L'événement attendu de cette soirée était bien entendu la création de la Septième lune ; si la partition de Jean Prodromidès nous renvoie plus à l'Occident des années 1970 qu'au Japon du quinzième siècle, la musique est néanmoins de qualité. A défaut de génie, l'inspiration est au rendez-vous, les sonorités sont raffinées, la rythmique sophistiquée et efficace. La direction nette et précise d'Arturo Tamayo a fait le reste. Mais venons-en à l'essentiel, c'est a dire la chorégraphie de Davide Bombana, inspiré de Hanjo, un Nô du poète nippon Zeami. Là aussi, l'ensemble est plaisant sur le plan esthétique, et structuré de manière professionnelle et efficace. Rien de bien révolutionnaire dans les mouvements, mais l'on ne s'ennuie jamais, en dépit de l'ascèse revendiquée. Si le décor sobre de Giulio Paolini emporte l'adhésion, les costumes de Yoshiki Hishinuma sont un franc ratage ; strass-paillettes et nylon noir s'accommodent difficilement des intentions du chorégraphe, et la personnalité flamboyante de José Martinez, interprète du Jeune homme dans cette histoire d'amour tragique, vient encore souligner ce trait sans doute involontairement "glamour" de la Septième lune.
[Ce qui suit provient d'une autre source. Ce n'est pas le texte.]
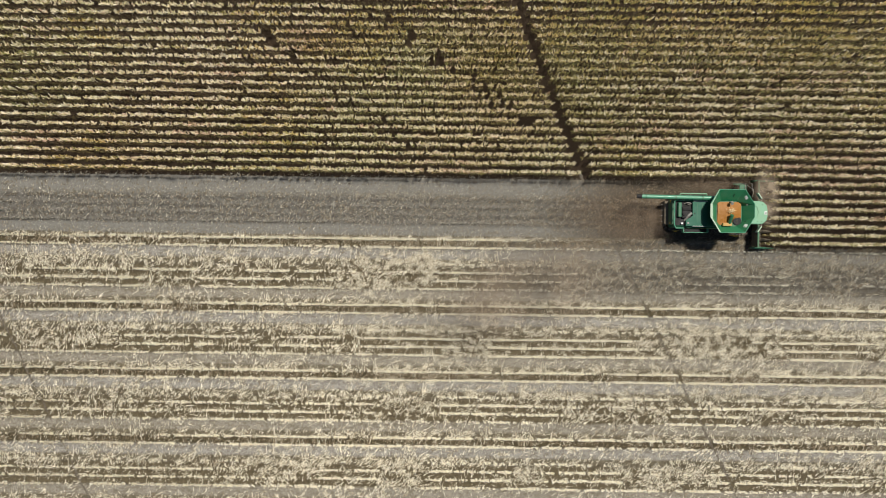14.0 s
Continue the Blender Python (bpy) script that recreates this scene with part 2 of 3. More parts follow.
xs = np.concatenate([[-2500, -1200, -600, -300, -170], np.arange(-135, 40.1, 1.4), [70, 150, 300, 600, 1200, 2500]])
ys = np.concatenate([[-2500, -1200, -600, -300, -150, -80], np.arange(-58, -20, 0.1905), np.arange(-20, 3.5, 0.127), np.arange(3.5, 46.1, 0.381), [80, 150, 300, 600, 1200, 2500]])
gx, gy = np.meshgrid(xs, ys, indexing="ij")
inside = (np.abs(gx) < 136) & (np.abs(gy) < 60)
gz = np.where(inside, ground_height(gx, gy), 0.0)
gi = (np.arange(len(xs) - 1)[:, None] * len(ys) + np.arange(len(ys) - 1)[None, :]).ravel()
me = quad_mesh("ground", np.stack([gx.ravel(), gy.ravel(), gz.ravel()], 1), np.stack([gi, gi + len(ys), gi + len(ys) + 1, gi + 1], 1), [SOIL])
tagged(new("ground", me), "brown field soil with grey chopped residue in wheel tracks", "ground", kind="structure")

rng = np.random.default_rng(7)


def track_x(x0, y):
    """Where a narrow spray track that starts at x0 on the crop edge runs."""
    d = y - CORN_EDGE
    return np.where(d > 0, x0 - 0.46 * d + 0.0035 * d * d, x0 - 0.50 * d)


TRACKS = (-11.8, -72.0, 48.5)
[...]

Agnès Letestu, Jeune fille glaciale, aux gestes dépouillés et aux expressions livides, n'appelle aucune réserve, tout comme l'impressionnante Stéphanie Romberg, qui s'est impliquée dans le rôle de la Femme avec une très grande conviction. Cette Septième lune - fort applaudie - a également été l'occasion d'apprécier le talent de Myriam Kamionka, surprenante dans une telle oeuvre, ainsi que de Christelle Granier, Aurélia Bellet et Gwenaëlle Vauthier, dont les affinités avec le répertoire actuel ne sont plus à démontrer.